## Begin Data shown

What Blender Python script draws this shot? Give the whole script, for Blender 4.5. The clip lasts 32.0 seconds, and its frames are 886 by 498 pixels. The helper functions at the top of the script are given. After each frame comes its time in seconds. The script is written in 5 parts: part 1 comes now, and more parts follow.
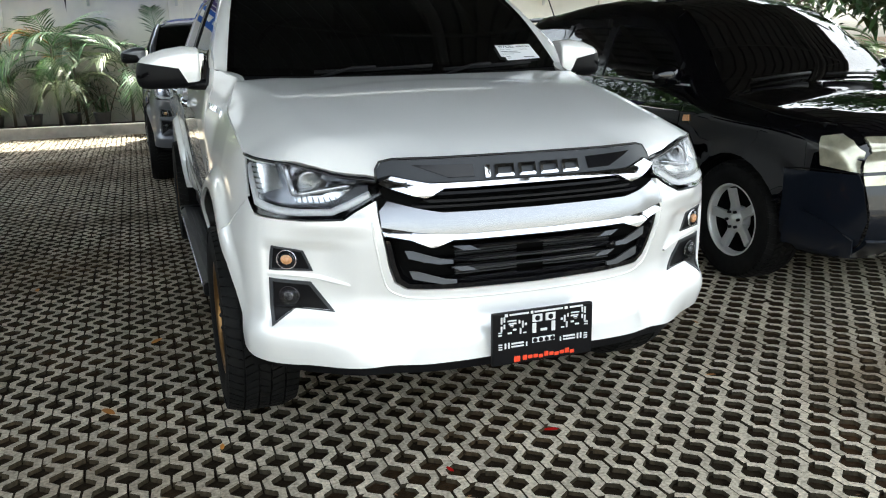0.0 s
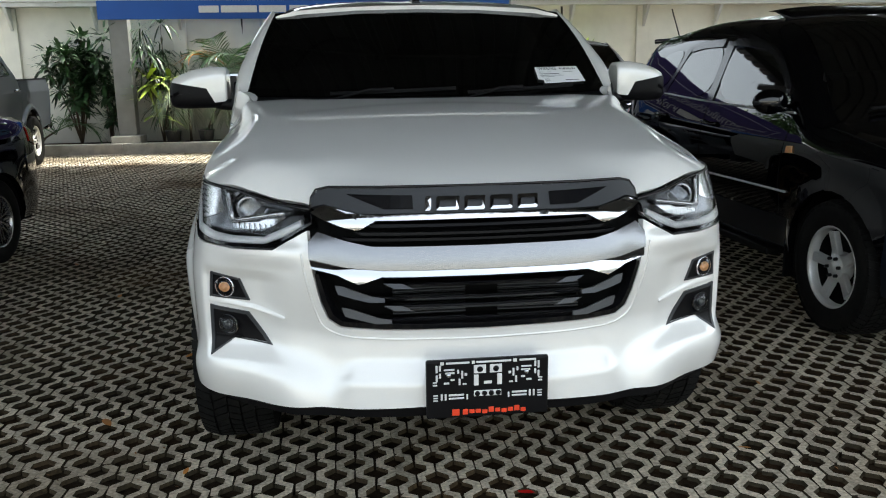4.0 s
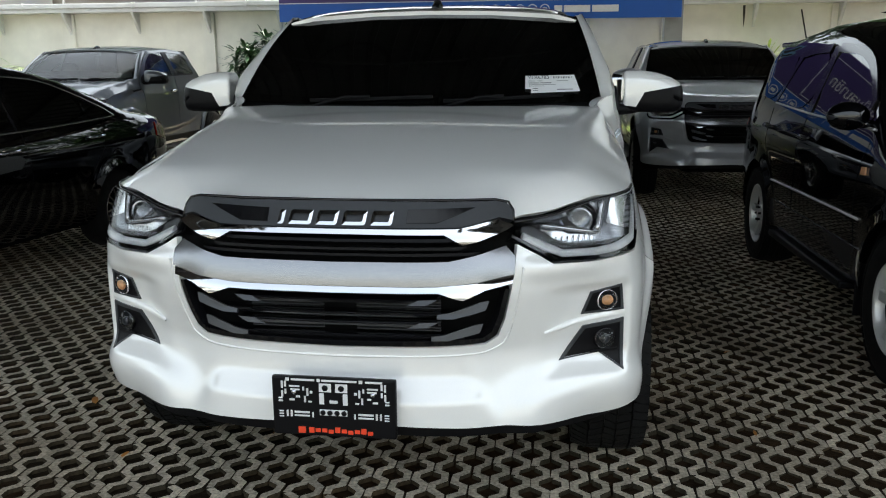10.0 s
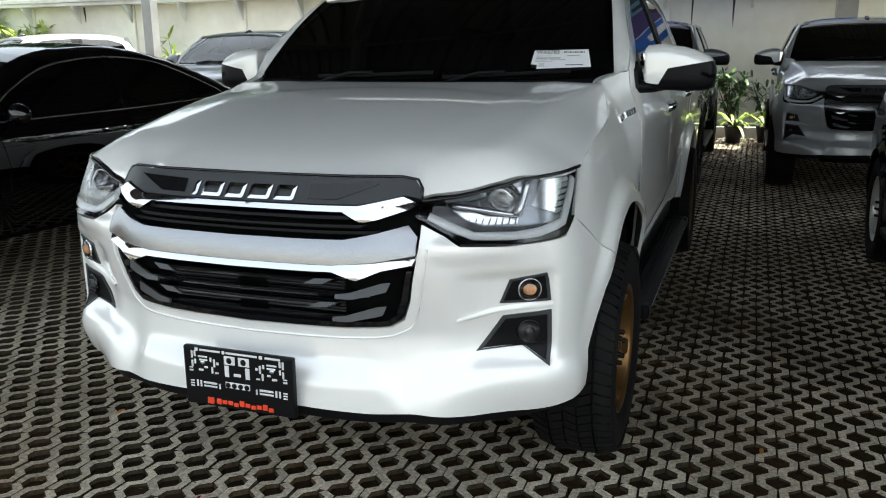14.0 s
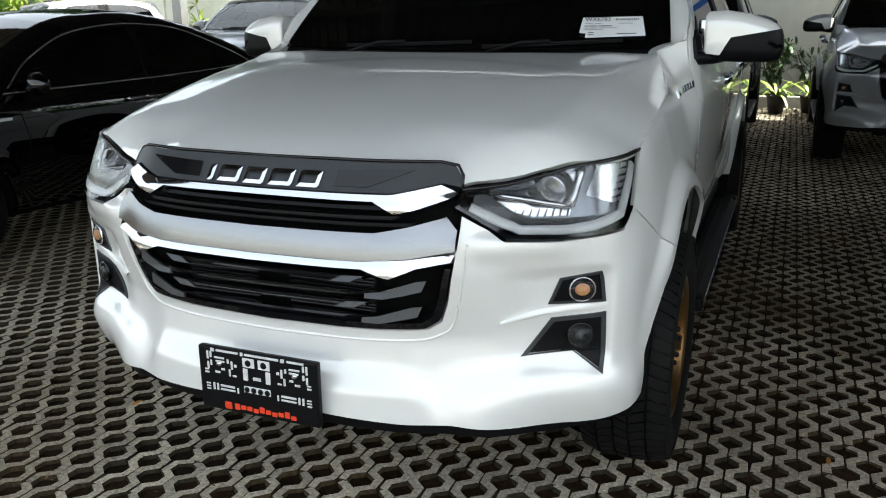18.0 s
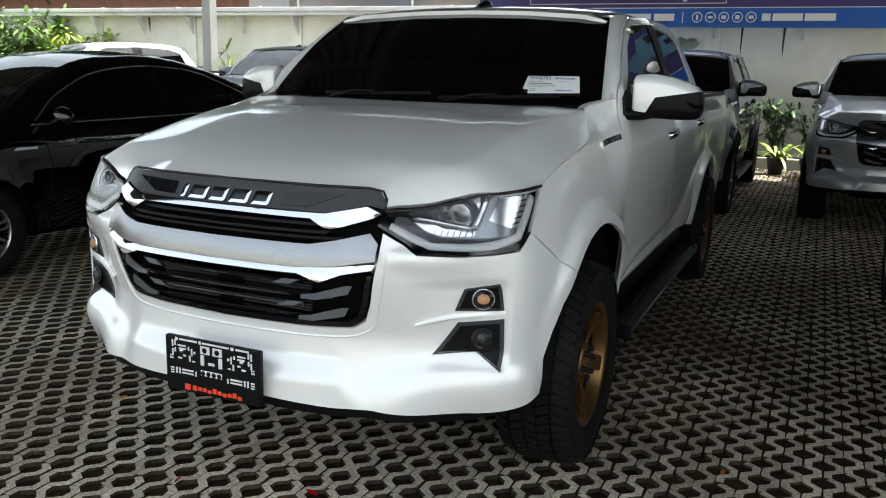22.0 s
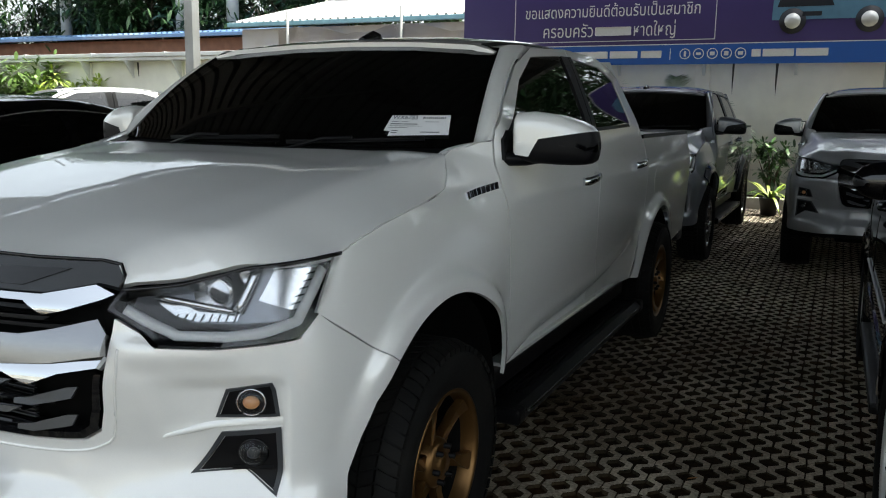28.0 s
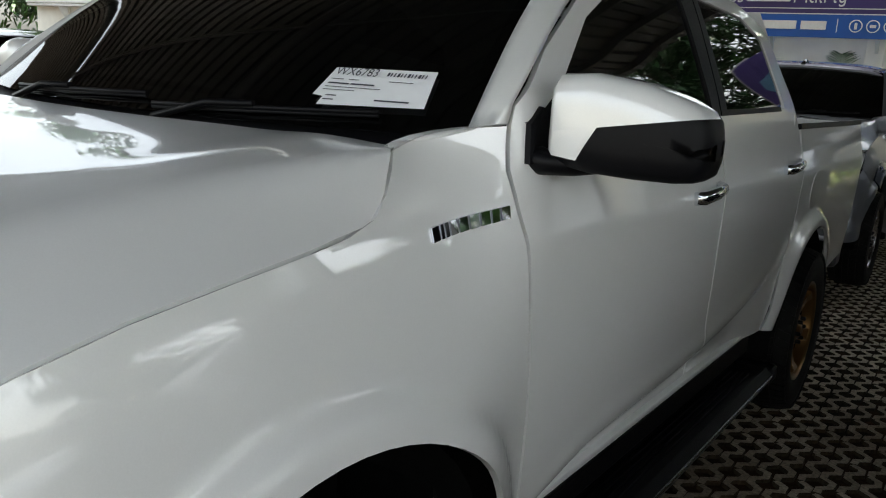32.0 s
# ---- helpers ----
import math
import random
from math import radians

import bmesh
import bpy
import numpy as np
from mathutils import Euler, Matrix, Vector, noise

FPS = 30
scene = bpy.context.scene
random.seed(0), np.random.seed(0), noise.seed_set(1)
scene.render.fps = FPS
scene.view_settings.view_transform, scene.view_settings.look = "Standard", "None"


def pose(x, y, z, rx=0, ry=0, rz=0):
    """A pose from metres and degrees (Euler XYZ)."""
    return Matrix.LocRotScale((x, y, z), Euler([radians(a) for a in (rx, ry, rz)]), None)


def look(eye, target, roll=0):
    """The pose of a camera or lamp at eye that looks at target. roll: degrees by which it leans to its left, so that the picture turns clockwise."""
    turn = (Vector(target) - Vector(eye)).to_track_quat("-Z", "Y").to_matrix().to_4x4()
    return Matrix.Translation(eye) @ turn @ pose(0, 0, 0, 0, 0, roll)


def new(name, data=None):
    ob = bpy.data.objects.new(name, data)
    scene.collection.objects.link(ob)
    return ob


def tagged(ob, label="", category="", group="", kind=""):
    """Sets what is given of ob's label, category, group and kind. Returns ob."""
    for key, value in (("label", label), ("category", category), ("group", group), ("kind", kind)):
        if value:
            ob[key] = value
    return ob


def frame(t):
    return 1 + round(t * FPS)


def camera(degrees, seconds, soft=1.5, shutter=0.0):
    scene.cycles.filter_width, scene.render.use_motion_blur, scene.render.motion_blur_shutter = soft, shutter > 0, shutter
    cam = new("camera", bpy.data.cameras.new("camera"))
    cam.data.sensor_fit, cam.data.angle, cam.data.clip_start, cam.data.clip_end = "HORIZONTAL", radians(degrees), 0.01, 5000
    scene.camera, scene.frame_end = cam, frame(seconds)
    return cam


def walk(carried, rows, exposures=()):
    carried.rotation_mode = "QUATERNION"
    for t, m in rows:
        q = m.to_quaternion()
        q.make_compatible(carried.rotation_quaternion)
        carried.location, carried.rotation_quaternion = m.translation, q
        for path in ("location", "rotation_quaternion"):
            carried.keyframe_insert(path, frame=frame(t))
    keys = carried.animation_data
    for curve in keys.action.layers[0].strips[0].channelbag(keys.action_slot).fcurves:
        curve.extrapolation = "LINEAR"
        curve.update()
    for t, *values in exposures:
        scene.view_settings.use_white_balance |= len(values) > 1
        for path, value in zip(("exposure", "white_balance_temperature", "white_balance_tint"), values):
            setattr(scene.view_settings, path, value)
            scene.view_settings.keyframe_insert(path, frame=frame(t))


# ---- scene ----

## End Data shown

Exercise task
From the first line of the listing above, repeat every line through the one holding "return 1 + round(t * FPS)". Both ends count, and pictures stay out.

Written response
What Blender Python script draws this shot? Give the whole script, for Blender 4.5. The clip lasts 32.0 seconds, and its frames are 886 by 498 pixels. The helper functions at the top of the script are given. After each frame comes its time in seconds. The script is written in 5 parts: part 1 comes now, and more parts follow.
0.0 s
4.0 s
10.0 s
14.0 s
18.0 s
22.0 s
28.0 s
32.0 s
# ---- helpers ----
import math
import random
from math import radians

import bmesh
import bpy
import numpy as np
from mathutils import Euler, Matrix, Vector, noise

FPS = 30
scene = bpy.context.scene
random.seed(0), np.random.seed(0), noise.seed_set(1)
scene.render.fps = FPS
scene.view_settings.view_transform, scene.view_settings.look = "Standard", "None"


def pose(x, y, z, rx=0, ry=0, rz=0):
    """A pose from metres and degrees (Euler XYZ)."""
    return Matrix.LocRotScale((x, y, z), Euler([radians(a) for a in (rx, ry, rz)]), None)


def look(eye, target, roll=0):
    """The pose of a camera or lamp at eye that looks at target. roll: degrees by which it leans to its left, so that the picture turns clockwise."""
    turn = (Vector(target) - Vector(eye)).to_track_quat("-Z", "Y").to_matrix().to_4x4()
    return Matrix.Translation(eye) @ turn @ pose(0, 0, 0, 0, 0, roll)


def new(name, data=None):
    ob = bpy.data.objects.new(name, data)
    scene.collection.objects.link(ob)
    return ob


def tagged(ob, label="", category="", group="", kind=""):
    """Sets what is given of ob's label, category, group and kind. Returns ob."""
    for key, value in (("label", label), ("category", category), ("group", group), ("kind", kind)):
        if value:
            ob[key] = value
    return ob


def frame(t):
    return 1 + round(t * FPS)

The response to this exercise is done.